The Vigils, meanwhile, have a teacher's desk of their own, abandoned to their use in the storeroom they use for meetings. This piece of furniture gets less attention than the "drunken" desk in Room 19, but it helps to underscore their dominance of school society. Unlike Brother Eugene's wobbly, precarious desk, the teacher's desk in the Vigils room is sturdy and solid—it can absorb Carter's enthusiastic gavel blows without complaining. The Vigils' authority, it seems fair to say, is on sturdier ground than that of most faculty members. The sole exception is Brother Leon, although he prefers to pace threateningly about the classroom rather than sitting behind his own desk.

The Black Box

Perhaps the most memorable symbol in The Chocolate War is the black box the Vigils use at their meetings. The box, which toward the end of the novel is revealed to be a small and rather shabby affair, contains six marbles: five white, one black. Each time the Vigils issue an assignment to a student, the "assigner"—Archie—must draw a single marble at random from the box. If he selects the black marble, he must take the assignee's place. If the marble is white, however, the assignment goes through as ordered. In his time as assigner, Archie has never yet drawn a black marble.

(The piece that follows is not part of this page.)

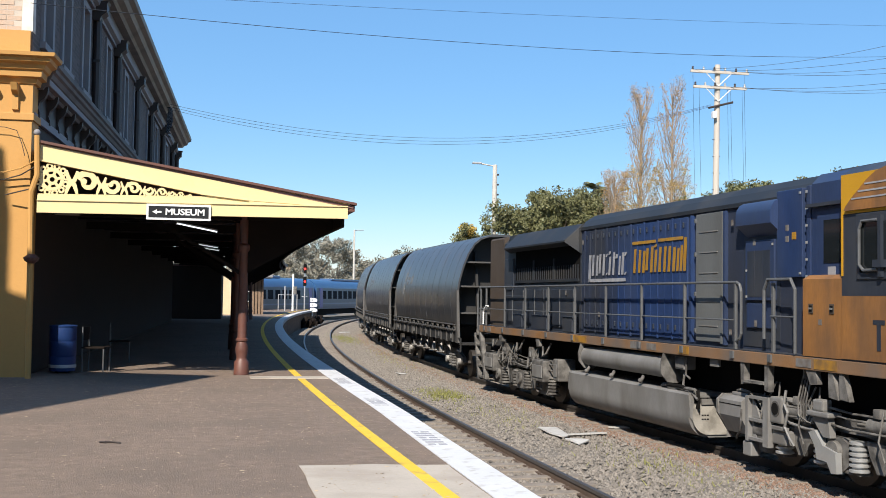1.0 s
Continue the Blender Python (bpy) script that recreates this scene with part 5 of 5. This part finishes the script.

For Archie, the black box is a kind of impersonal "nemesis," something to "conquer." It embodies the ever-present threat that someday he will get his comeuppance. For the other Vigils, the box is what keeps Archie in line, at least in principle. He is, they believe, "overdue" for a black marble and must therefore avoid going too far in dreaming up cruel assignments. Obie, the Vigils' secretary, views the box not just as a check on Archie's power, but as an emblem of hope and frustration. Each time Archie must "try for the marbles," Obie hopes the black marble will come up and spell a potential end to Archie's reign of terror. Each time, Obie is disappointed. This reliance on random chance for "revenge" helps to underscore Obie's standing as a coward, a "stooge" who will never pose a real threat to Archie.

In the final chapters of the novel, Obie and Vigils president John Carter force Archie to draw two marbles, even though he has not formally "assigned" Jerry and Janza to fight. If either marble comes up black, Archie—unathletic and not a fighter by nature—will have to enter the ring against the remaining combatant. Furious at being caught off guard, Archie nevertheless realizes he has no option but to draw. To refuse, he recognizes, would make him look like a coward in front of the entire student body. Although the marbles both come up white, the moment is a close call for Archie, a reminder of how much his position depends on chance.